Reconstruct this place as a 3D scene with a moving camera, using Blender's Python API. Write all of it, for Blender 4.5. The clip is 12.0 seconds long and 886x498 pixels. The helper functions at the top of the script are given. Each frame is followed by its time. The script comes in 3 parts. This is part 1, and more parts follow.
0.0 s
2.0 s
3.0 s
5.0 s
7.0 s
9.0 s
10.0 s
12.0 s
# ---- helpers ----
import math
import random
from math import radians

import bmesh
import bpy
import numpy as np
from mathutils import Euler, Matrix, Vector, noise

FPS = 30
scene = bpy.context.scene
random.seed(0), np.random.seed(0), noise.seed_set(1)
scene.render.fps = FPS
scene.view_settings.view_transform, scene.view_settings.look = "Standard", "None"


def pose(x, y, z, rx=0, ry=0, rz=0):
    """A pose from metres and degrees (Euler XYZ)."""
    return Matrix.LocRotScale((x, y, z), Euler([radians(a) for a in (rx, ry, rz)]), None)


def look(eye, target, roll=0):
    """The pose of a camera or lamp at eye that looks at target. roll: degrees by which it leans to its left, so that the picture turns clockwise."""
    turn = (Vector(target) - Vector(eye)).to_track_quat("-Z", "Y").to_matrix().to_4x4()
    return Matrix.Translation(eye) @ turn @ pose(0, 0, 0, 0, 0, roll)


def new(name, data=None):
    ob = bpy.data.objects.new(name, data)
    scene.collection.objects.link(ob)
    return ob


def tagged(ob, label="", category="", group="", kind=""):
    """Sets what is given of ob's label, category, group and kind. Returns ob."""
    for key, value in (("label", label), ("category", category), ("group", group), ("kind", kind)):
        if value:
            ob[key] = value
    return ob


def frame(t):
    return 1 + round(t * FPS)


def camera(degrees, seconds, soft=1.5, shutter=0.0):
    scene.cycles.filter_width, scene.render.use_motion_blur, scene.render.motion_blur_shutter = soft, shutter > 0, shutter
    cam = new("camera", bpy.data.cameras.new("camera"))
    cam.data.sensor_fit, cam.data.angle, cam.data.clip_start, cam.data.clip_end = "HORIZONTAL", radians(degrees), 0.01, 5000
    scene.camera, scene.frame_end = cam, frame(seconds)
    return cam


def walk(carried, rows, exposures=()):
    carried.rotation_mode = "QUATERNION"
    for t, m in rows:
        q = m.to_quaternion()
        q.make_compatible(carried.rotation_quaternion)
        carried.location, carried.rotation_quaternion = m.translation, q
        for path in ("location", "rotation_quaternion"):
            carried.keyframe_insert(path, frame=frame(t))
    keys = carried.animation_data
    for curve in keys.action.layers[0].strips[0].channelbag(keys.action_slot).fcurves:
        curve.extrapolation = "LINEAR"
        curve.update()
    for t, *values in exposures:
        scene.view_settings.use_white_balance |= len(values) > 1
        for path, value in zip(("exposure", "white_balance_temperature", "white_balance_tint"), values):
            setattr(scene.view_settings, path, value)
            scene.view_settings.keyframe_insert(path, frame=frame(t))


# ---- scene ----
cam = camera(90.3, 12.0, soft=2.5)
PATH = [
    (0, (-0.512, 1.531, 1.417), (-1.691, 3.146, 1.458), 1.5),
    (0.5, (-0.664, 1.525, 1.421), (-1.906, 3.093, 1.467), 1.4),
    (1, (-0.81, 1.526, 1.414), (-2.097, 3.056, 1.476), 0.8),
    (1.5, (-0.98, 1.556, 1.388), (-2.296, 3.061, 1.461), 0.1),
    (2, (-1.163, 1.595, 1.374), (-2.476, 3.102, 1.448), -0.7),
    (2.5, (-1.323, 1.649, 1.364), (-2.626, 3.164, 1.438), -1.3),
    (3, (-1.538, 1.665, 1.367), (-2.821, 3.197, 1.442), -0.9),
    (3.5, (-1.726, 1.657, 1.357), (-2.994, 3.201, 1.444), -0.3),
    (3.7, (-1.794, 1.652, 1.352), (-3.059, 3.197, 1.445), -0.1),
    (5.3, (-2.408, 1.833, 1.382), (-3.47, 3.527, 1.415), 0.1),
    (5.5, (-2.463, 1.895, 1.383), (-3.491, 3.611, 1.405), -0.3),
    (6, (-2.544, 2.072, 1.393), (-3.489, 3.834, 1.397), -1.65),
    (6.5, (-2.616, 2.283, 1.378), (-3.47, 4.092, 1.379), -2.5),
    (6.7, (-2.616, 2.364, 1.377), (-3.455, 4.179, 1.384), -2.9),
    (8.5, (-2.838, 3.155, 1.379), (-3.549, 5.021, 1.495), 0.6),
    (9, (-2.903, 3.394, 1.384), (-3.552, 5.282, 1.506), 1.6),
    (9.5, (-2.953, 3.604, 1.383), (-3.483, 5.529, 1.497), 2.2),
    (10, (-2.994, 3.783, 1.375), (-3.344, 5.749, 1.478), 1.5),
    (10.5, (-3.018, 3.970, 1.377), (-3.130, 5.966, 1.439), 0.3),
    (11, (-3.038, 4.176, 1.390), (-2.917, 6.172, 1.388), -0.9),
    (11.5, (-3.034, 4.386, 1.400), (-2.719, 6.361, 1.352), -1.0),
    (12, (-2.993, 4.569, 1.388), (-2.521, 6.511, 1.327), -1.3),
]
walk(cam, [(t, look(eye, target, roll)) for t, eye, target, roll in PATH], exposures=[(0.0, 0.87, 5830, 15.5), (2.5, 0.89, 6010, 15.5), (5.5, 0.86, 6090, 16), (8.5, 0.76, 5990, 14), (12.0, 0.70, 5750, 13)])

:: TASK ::
Going down the listing above, begin printing at the line with "scene.camera, scene.frame_end = cam, frame(seconds)" and finish with the line with "scene.view_settings.keyframe_insert(path, frame=frame(t))", exactly as they appear.

:: EXERCISE RESPONSE ::
    scene.camera, scene.frame_end = cam, frame(seconds)
    return cam


def walk(carried, rows, exposures=()):
    carried.rotation_mode = "QUATERNION"
    for t, m in rows:
        q = m.to_quaternion()
        q.make_compatible(carried.rotation_quaternion)
        carried.location, carried.rotation_quaternion = m.translation, q
        for path in ("location", "rotation_quaternion"):
            carried.keyframe_insert(path, frame=frame(t))
    keys = carried.animation_data
    for curve in keys.action.layers[0].strips[0].channelbag(keys.action_slot).fcurves:
        curve.extrapolation = "LINEAR"
        curve.update()
    for t, *values in exposures:
        scene.view_settings.use_white_balance |= len(values) > 1
        for path, value in zip(("exposure", "white_balance_temperature", "white_balance_tint"), values):
            setattr(scene.view_settings, path, value)
            scene.view_settings.keyframe_insert(path, frame=frame(t))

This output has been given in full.